People willing to pay higher taxes for mental care

PEOPLE are willing to pay higher taxes for community-based mental care as the economic cost of dealing with mental health problems soars above the €3 billion mark, research has shown.

The report, published yesterday by the Mental Health Commission, found that the healthcare system accounts for less than one-quarter of the costs involved.

The main costs were in the labour market and were caused by lost employment, absenteeism, lost productivity and premature retirement.

There are also costs imposed on the prison service, social services dealing with homelessness and informal care costs, as well as lost output and productivity.

Human and social costs associated with mental health problems, including pain, suffering, stigma, reduction in quality of life and suicide are not included in the baseline estimates.

The report found that people would be willing to make significant tax contributions to new community-based services for people with mental health problems.

It also found, however, that people tended to prefer spending on cancer and ageing programmes more than mental care.

The Economics of Mental Health Care in Ireland was prepared by Eamon O’Shea and Brendan Kennelly of the Irish Centre for Social Gerontology and Department of Economics at National University of Ireland Galway.

The report points out that the share of total public health expenditure on mental health services has fallen in the past 20 years from just 14% in 1984 to 7.76% in 2007.

In absolute terms, however, there has been a four-fold increase in per capita spending over this period and it has roughly doubled in the past decade.

Last year the Government spent €1.042bn on mental health services out of a total non-capital health spend of €13.432bn.
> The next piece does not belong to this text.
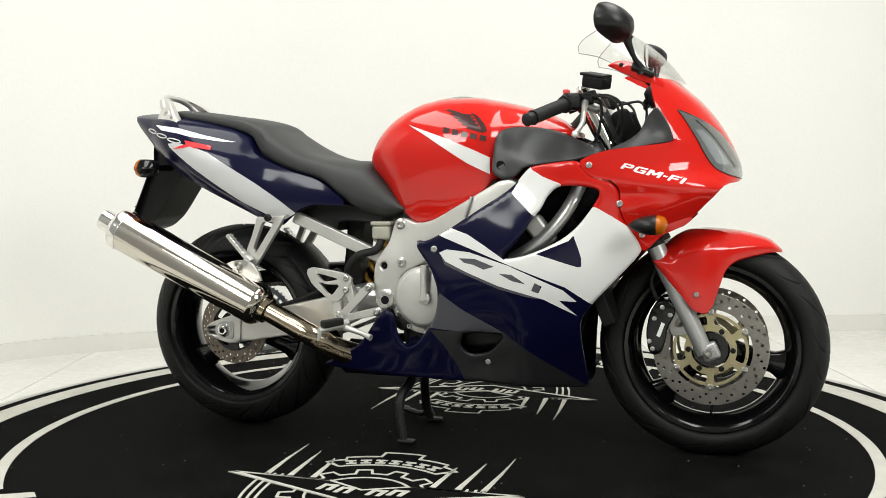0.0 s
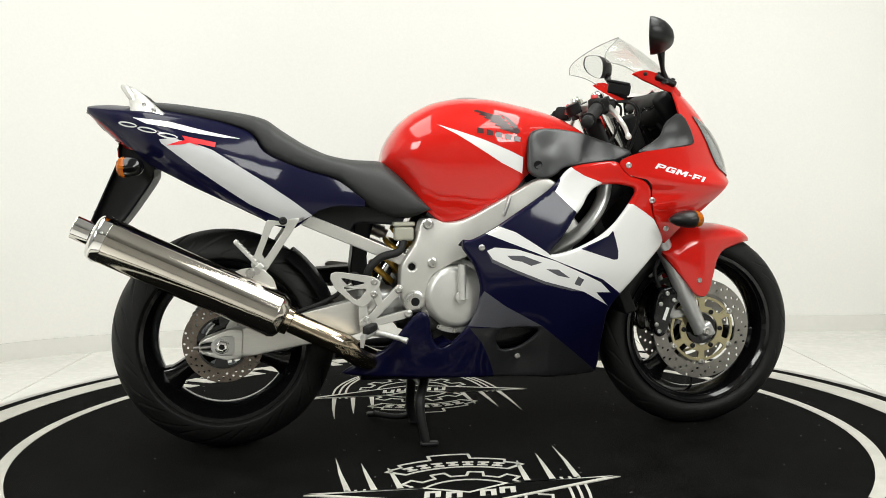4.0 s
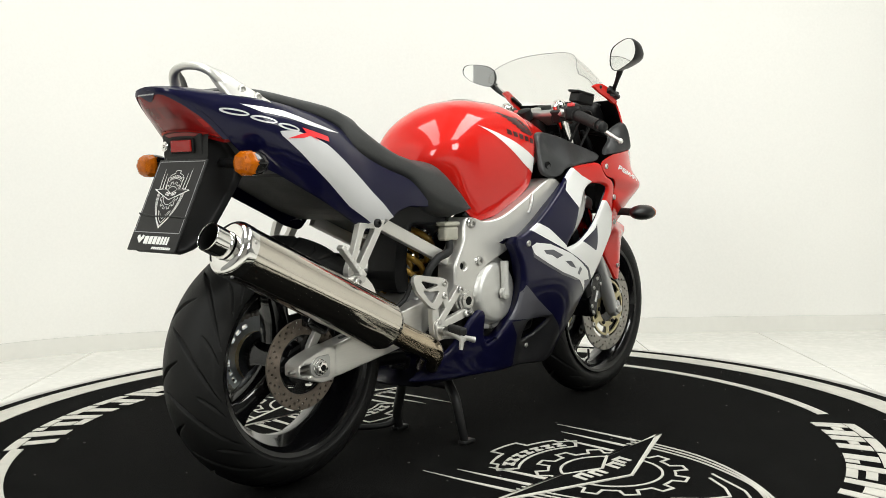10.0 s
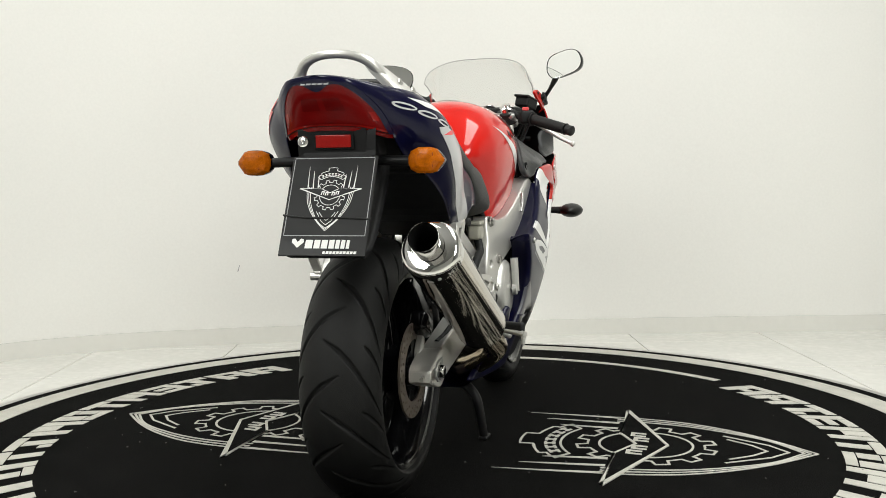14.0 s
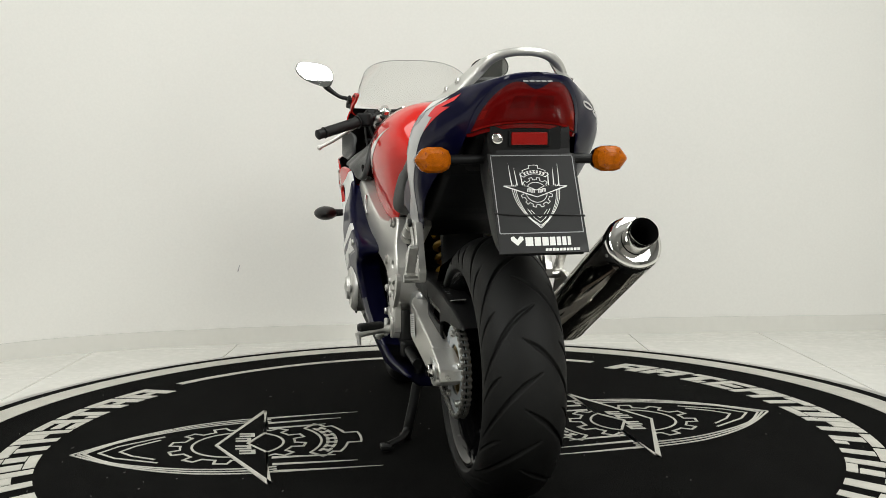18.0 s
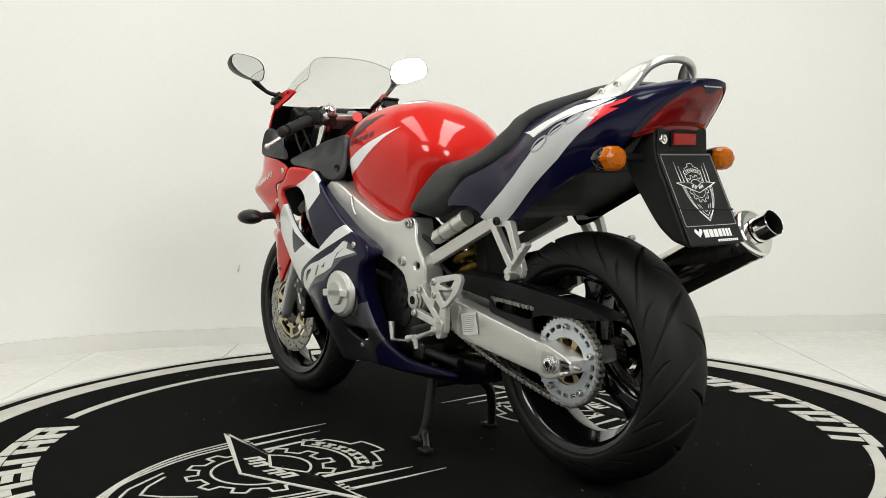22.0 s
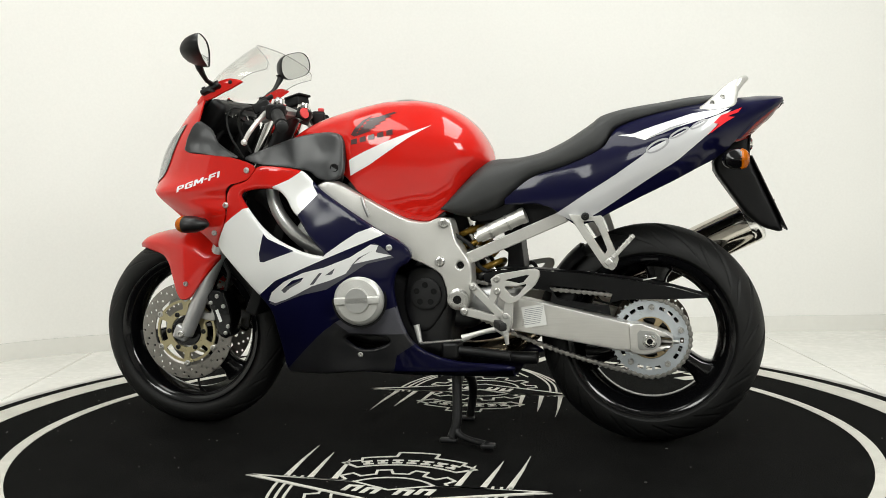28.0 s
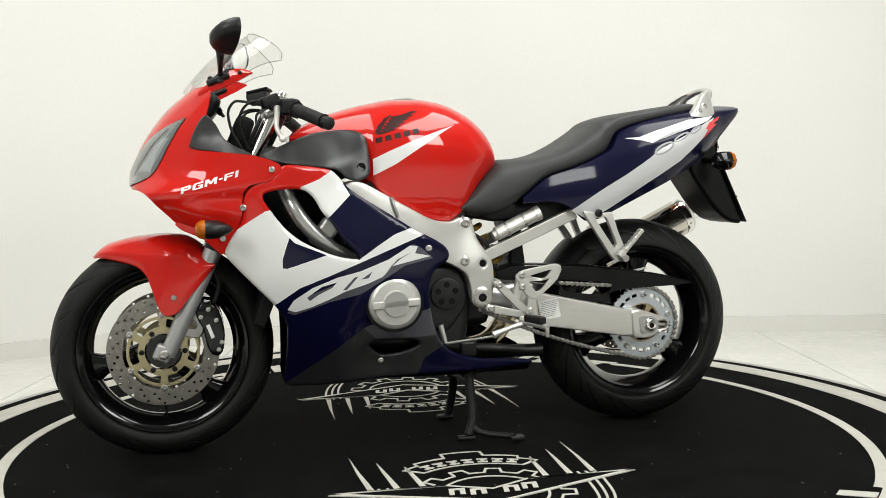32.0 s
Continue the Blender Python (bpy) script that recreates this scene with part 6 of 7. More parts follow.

“We have not yet made the connection between increased public spending on mental health care and individual and societal gains,” said Irish Mental Commission chairman, Dr Edmond O’Dea.

He said making mental health a national health priority in Ireland would be an important first step in realising the potential gains associated with increased spending on mental health.

“As part of that prioritisation, we should set a target of 10% for mental health care expenditure as a proportion of overall health expenditure to be realised over a five year period,” said Dr O’Dea.